Operators under pressure over customer deposit systems

Tour operators are having to work harder than ever to source secure banking facilities for customers’ holiday deposits, according to Classic Collection Holidays managing director Nick Munday. Munday, who claimed the recession was “shaking the fabric of the travel industry”, said he was spending two hours a day sourcing the best bank rates for the tour…

Tour operators are having to work harder than ever to source secure banking facilities for customers’ holiday deposits, according to Classic Collection Holidays managing director Nick Munday.

Munday, who claimed the recession was “shaking the fabric of the travel industry”, said he was spending two hours a day sourcing the best bank rates for the tour operator’s deposit fund of £7 million.

The banking crisis has shaken confidence in the sector and has been compounded by the fall in interest rates to 1% last week, he said.

“I spend two hours a day looking at where to put that money for it to be safe. It’s trying to ensure client money is being well looked after,” said Munday, whose company is now working with seven different banks and looking to work with more.

He added: “A year ago we were chasing the highest rates of interest; there was never a thought that banks could go down the toilet.”

Travel companies are under no obligation to keep company funds and customer deposits separate so money is often kept together in one bank account. The interest rate drop is likely to have hit the rates earned by companies across the trade.
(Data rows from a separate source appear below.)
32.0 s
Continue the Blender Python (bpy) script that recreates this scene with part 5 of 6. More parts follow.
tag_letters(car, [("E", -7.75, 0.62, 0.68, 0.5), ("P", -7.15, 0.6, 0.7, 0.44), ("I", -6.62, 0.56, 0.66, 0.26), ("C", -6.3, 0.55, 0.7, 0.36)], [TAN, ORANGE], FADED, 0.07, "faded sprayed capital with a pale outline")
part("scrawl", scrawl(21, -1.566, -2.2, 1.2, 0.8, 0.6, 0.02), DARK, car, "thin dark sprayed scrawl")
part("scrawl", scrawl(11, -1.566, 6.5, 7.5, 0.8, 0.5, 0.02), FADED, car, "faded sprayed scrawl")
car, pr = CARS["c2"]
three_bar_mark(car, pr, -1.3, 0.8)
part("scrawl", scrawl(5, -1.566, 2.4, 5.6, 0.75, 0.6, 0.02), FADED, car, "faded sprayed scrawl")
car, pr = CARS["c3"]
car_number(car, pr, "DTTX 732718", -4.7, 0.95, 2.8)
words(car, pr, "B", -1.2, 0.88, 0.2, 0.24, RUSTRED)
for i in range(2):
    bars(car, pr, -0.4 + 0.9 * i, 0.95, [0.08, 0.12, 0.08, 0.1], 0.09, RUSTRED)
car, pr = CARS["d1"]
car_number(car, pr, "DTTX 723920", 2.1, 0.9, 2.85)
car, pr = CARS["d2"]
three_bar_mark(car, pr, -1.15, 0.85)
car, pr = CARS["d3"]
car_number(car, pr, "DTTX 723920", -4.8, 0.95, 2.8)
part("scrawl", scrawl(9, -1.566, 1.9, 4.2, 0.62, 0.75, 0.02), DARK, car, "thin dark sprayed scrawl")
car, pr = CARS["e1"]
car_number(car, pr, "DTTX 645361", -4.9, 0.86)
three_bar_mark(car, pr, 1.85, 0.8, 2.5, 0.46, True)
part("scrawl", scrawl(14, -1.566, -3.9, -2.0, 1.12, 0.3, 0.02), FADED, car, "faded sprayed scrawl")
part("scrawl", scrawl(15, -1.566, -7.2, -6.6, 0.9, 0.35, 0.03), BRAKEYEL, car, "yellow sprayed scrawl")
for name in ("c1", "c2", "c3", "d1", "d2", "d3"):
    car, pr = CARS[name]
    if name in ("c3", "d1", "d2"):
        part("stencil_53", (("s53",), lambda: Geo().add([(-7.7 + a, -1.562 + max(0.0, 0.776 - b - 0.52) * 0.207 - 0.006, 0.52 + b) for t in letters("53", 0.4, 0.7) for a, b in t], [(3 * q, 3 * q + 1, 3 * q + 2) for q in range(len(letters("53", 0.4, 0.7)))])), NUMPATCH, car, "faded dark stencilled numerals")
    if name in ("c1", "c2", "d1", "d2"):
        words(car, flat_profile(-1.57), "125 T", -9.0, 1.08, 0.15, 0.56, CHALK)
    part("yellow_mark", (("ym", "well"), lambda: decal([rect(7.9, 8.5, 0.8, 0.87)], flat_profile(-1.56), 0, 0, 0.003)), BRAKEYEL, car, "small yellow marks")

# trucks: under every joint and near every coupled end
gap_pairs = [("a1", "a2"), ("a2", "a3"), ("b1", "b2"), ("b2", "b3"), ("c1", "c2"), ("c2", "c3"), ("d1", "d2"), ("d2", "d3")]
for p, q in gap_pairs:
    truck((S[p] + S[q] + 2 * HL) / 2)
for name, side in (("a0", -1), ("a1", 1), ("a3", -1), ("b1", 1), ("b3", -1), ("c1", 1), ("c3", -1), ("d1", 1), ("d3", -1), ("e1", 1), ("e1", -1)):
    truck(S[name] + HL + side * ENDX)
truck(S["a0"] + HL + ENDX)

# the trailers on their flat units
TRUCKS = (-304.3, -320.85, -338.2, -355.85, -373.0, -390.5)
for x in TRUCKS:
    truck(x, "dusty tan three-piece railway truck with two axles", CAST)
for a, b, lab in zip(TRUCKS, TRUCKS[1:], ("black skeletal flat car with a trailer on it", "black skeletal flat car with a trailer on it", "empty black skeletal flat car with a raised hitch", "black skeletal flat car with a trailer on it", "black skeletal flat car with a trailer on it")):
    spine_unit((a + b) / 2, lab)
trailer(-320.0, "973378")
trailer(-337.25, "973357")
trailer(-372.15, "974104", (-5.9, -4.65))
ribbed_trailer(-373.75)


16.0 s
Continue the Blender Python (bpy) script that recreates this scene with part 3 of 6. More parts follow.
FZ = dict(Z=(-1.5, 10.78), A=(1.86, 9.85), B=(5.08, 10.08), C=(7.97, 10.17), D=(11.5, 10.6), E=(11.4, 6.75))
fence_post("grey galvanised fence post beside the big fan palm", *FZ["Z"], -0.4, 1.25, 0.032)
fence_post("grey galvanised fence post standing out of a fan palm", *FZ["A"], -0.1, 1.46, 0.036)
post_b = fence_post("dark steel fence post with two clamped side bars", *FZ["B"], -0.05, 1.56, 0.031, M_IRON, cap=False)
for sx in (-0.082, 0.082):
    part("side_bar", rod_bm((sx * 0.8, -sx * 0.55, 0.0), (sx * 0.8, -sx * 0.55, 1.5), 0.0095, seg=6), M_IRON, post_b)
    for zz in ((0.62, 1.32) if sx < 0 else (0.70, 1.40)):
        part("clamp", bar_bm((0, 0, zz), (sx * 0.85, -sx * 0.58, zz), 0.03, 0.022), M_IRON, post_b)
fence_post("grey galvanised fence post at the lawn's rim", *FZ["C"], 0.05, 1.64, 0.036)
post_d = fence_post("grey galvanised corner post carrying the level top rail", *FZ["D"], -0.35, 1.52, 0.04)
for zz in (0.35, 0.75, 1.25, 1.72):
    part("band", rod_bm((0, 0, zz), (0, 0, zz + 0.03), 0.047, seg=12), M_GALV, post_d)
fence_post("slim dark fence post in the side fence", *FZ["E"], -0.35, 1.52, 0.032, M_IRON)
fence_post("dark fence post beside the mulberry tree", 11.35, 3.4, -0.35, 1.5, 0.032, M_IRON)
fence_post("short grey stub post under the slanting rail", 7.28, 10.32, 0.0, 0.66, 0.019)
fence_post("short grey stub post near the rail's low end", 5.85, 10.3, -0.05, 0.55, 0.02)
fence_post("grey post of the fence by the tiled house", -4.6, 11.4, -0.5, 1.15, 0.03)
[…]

Bank of Ireland and the Allied Irish Bank, which are to receive a £6 billion government aid package, have been traditionally used by travel companies to invest in, added Munday. “These are banks that have been recipients of large amounts of the industry’s money,” added Munday.

Barclays head of travel Chris Lee said the tendency for travel companies to shop around for the best rate was not a new phenomenon but warned: “If customers find rates at smaller banks we advise them not to just look at the reward [interest rate] in isolation but also to consider the bank’s credit grading and its risk profile.”